The longitude is found in the usual way. To compute the latitude and 
altitude, given ECEF coordinates x, y, and z,

compute   p = sqrt(x^2 + y^2) and r = sqrt(p^2 + z^2) .  Then
compute   u = atan((z/p)*[(1-f)+e^2*a/r], and

  lat = atan((z*(1-f)+e^2*a*(sin(u))^3)/((1-f)*(p-e^2*a*(cos(u))^3)))

and

    h = p*cos(lat) + z*sin(lat) - a*sqrt(1-e^2*sin(lat)^2) .

On my spreadsheet, this gave correct altitudes (and latitudes) on 
the first iteration.

The reference I have is

Bowring, B.R. (1985). "The accuracy of geodetic latitude and height 
   equations," Survey Review.  28 Oct., pp. 202-206.
 
If you have trouble finding the Borkowski algorithm and do not find
these algorithms sufficient, please write back and I will look up the
details of Borkowski's method for you.

- Doctor Fenton, The Math Forum
  http://mathforum.org/dr.math/   

Date: 01/07/2002 at 14:10:58
From: Steve
Subject: Computing Altitude from Earth-Centered

Thanks for the great answer... concise, complete and correct. What
more could I ask for?  The iterative approach works just fine for me.

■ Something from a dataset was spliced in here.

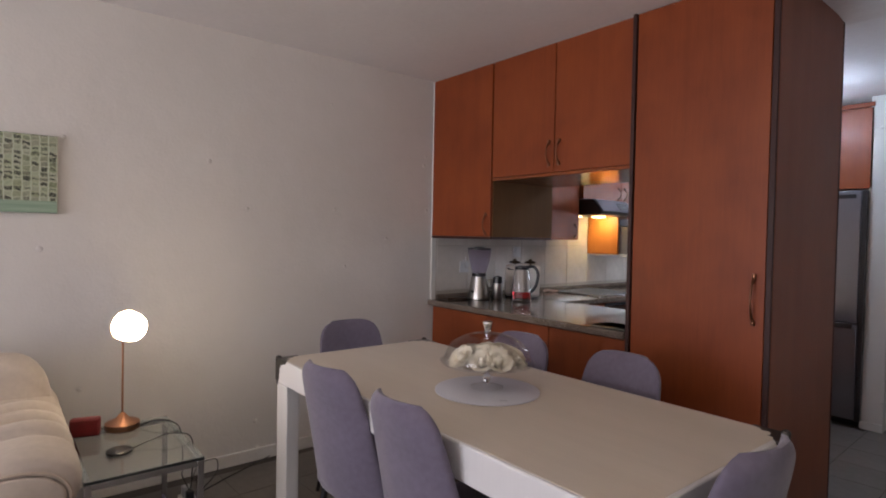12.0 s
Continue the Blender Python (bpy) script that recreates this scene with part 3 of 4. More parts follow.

A tweak: using phi0 = arctan(z/((1-e^2)*r) generates a more accurate 
first-order approximation for latitude. In general this reduced my 
iteration count by one or two in most cases.

For performance reasons you could also include a in the computation of
C and remove this multiplication from its other occurrences. I also
found that I needed to recompute C based on the final value for phi
which came out of the iterations.

Thanks for the algorithm!  I hope that my suggestions help as well.

Steve O'Neill